begin DATASET EXTRACT
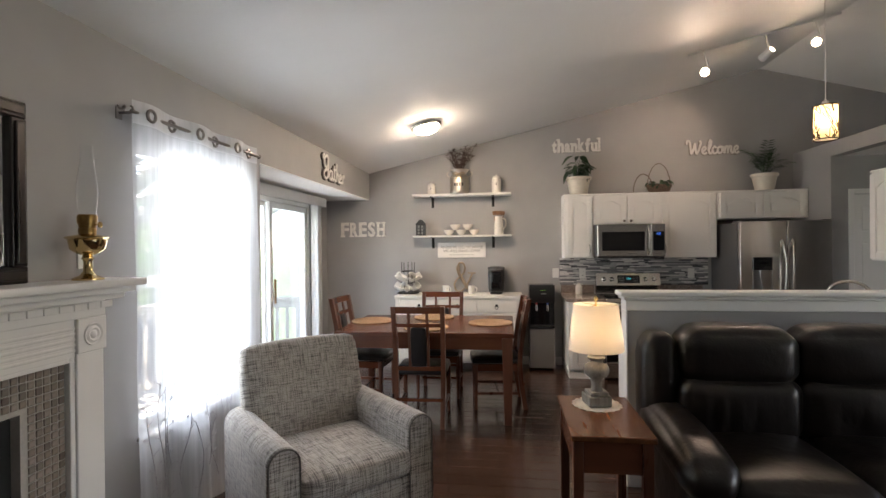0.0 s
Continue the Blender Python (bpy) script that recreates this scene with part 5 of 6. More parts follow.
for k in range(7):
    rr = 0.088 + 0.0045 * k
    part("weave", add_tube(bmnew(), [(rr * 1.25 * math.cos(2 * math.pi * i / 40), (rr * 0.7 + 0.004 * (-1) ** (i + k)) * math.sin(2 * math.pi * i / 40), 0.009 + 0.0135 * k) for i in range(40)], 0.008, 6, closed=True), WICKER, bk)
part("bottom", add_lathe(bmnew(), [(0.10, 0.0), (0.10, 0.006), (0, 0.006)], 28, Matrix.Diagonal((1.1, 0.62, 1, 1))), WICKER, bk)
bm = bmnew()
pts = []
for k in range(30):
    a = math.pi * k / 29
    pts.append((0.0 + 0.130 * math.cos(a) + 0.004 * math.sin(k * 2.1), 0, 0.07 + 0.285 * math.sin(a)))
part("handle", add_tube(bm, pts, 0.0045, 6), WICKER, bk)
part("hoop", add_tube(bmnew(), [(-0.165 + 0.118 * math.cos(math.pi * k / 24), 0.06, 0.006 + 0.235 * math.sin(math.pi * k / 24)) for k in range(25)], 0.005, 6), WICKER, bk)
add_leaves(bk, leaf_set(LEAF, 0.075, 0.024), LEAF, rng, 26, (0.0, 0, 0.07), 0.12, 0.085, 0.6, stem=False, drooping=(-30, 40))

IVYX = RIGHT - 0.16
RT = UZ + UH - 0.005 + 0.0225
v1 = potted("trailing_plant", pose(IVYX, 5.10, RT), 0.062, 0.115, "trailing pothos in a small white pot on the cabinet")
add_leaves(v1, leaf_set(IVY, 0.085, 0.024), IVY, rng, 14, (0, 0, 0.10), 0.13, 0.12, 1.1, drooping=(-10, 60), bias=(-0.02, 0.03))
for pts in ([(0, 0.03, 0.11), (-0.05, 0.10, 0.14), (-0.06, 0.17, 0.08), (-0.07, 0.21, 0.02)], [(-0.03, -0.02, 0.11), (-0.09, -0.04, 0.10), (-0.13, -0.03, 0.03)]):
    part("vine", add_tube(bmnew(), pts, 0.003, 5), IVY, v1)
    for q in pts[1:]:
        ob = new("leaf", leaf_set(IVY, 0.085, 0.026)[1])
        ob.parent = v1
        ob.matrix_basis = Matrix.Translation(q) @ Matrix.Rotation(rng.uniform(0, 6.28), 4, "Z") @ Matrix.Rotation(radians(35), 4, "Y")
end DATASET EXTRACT
Write the material out again exactly as it appears, dropping the pictures.

→ RESPONSE FOR THIS EXERCISE:
0.0 s
Continue the Blender Python (bpy) script that recreates this scene with part 5 of 6. More parts follow.
for k in range(7):
    rr = 0.088 + 0.0045 * k
    part("weave", add_tube(bmnew(), [(rr * 1.25 * math.cos(2 * math.pi * i / 40), (rr * 0.7 + 0.004 * (-1) ** (i + k)) * math.sin(2 * math.pi * i / 40), 0.009 + 0.0135 * k) for i in range(40)], 0.008, 6, closed=True), WICKER, bk)
part("bottom", add_lathe(bmnew(), [(0.10, 0.0), (0.10, 0.006), (0, 0.006)], 28, Matrix.Diagonal((1.1, 0.62, 1, 1))), WICKER, bk)
bm = bmnew()
pts = []
for k in range(30):
    a = math.pi * k / 29
    pts.append((0.0 + 0.130 * math.cos(a) + 0.004 * math.sin(k * 2.1), 0, 0.07 + 0.285 * math.sin(a)))
part("handle", add_tube(bm, pts, 0.0045, 6), WICKER, bk)
part("hoop", add_tube(bmnew(), [(-0.165 + 0.118 * math.cos(math.pi * k / 24), 0.06, 0.006 + 0.235 * math.sin(math.pi * k / 24)) for k in range(25)], 0.005, 6), WICKER, bk)
add_leaves(bk, leaf_set(LEAF, 0.075, 0.024), LEAF, rng, 26, (0.0, 0, 0.07), 0.12, 0.085, 0.6, stem=False, drooping=(-30, 40))

IVYX = RIGHT - 0.16
RT = UZ + UH - 0.005 + 0.0225
v1 = potted("trailing_plant", pose(IVYX, 5.10, RT), 0.062, 0.115, "trailing pothos in a small white pot on the cabinet")
add_leaves(v1, leaf_set(IVY, 0.085, 0.024), IVY, rng, 14, (0, 0, 0.10), 0.13, 0.12, 1.1, drooping=(-10, 60), bias=(-0.02, 0.03))
for pts in ([(0, 0.03, 0.11), (-0.05, 0.10, 0.14), (-0.06, 0.17, 0.08), (-0.07, 0.21, 0.02)], [(-0.03, -0.02, 0.11), (-0.09, -0.04, 0.10), (-0.13, -0.03, 0.03)]):
    part("vine", add_tube(bmnew(), pts, 0.003, 5), IVY, v1)
    for q in pts[1:]:
        ob = new("leaf", leaf_set(IVY, 0.085, 0.026)[1])
        ob.parent = v1
        ob.matrix_basis = Matrix.Translation(q) @ Matrix.Rotation(rng.uniform(0, 6.28), 4, "Z") @ Matrix.Rotation(radians(35), 4, "Y")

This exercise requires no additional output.